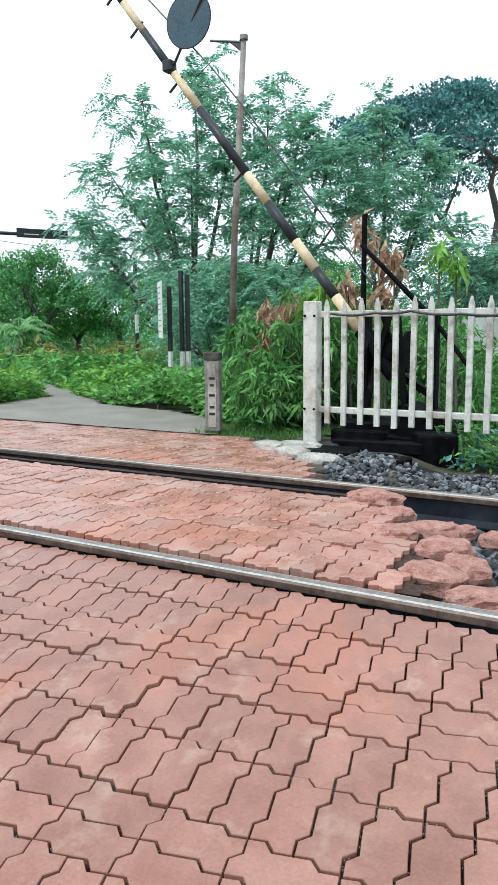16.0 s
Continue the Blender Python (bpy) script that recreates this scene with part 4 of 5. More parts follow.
for x, y, z, a, b, c, r in ((-0.42, 1.5, -0.035, 0.15, 0.075, 0.05, 5), (0.02, 1.14, -0.075, 0.13, 0.085, 0.045, 30), (0.16, 0.82, -0.07, 0.12, 0.09, 0.05, 10), (0.30, 0.62, -0.08, 0.1, 0.08, 0.05, -35), (0.22, 0.44, -0.07, 0.13, 0.08, 0.05, -5), (0.44, 0.30, -0.085, 0.12, 0.07, 0.045, 20), (0.62, 0.2, -0.10, 0.13, 0.06, 0.04, 0), (-0.10, 0.92, -0.05, 0.10, 0.08, 0.045, 40), (0.3, 1.32, -0.13, 0.09, 0.06, 0.035, 15),
                            (-0.22, 1.28, -0.05, 0.1, 0.07, 0.04, 60), (0.5, 0.52, -0.13, 0.06, 0.05, 0.03, 10), (0.12, 1.38, -0.12, 0.07, 0.05, 0.03, 70)):
    stone((x, y, z), (a * 1.08, b * 1.1, c * 1.25), "rubble", "broken red paving rubble between the rails", r, "rubble_piece", 0.24, 3, group="rubble", square=0.75)

# ---------------- height gauge over the far road ----------------
hg = thing("height_gauge", (-15.4, 11.6, -0.6), "black and white height gauge frame over road", "height gauge")
def banded(x, y, z0, z1, r, n, start):
    for i in range(n):
        a, b = z0 + (z1 - z0) * i / n, z0 + (z1 - z0) * (i + 1) / n
        part("post_band", Shape().tube([(x, y, a), (x, y, b)], r, 10), M["blackpaint" if (i + start) % 2 else "whitepaint"], hg)
banded(-15.35, 11.5, -0.7, 4.12, 0.058, 8, 1)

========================

• Instructions to follow: Without including any picture, repeat the data exactly.

• Answer to this problem:
16.0 s
Continue the Blender Python (bpy) script that recreates this scene with part 4 of 5. More parts follow.
for x, y, z, a, b, c, r in ((-0.42, 1.5, -0.035, 0.15, 0.075, 0.05, 5), (0.02, 1.14, -0.075, 0.13, 0.085, 0.045, 30), (0.16, 0.82, -0.07, 0.12, 0.09, 0.05, 10), (0.30, 0.62, -0.08, 0.1, 0.08, 0.05, -35), (0.22, 0.44, -0.07, 0.13, 0.08, 0.05, -5), (0.44, 0.30, -0.085, 0.12, 0.07, 0.045, 20), (0.62, 0.2, -0.10, 0.13, 0.06, 0.04, 0), (-0.10, 0.92, -0.05, 0.10, 0.08, 0.045, 40), (0.3, 1.32, -0.13, 0.09, 0.06, 0.035, 15),
                            (-0.22, 1.28, -0.05, 0.1, 0.07, 0.04, 60), (0.5, 0.52, -0.13, 0.06, 0.05, 0.03, 10), (0.12, 1.38, -0.12, 0.07, 0.05, 0.03, 70)):
    stone((x, y, z), (a * 1.08, b * 1.1, c * 1.25), "rubble", "broken red paving rubble between the rails", r, "rubble_piece", 0.24, 3, group="rubble", square=0.75)

# ---------------- height gauge over the far road ----------------
hg = thing("height_gauge", (-15.4, 11.6, -0.6), "black and white height gauge frame over road", "height gauge")
def banded(x, y, z0, z1, r, n, start):
    for i in range(n):
        a, b = z0 + (z1 - z0) * i / n, z0 + (z1 - z0) * (i + 1) / n
        part("post_band", Shape().tube([(x, y, a), (x, y, b)], r, 10), M["blackpaint" if (i + start) % 2 else "whitepaint"], hg)
banded(-15.35, 11.5, -0.7, 4.12, 0.058, 8, 1)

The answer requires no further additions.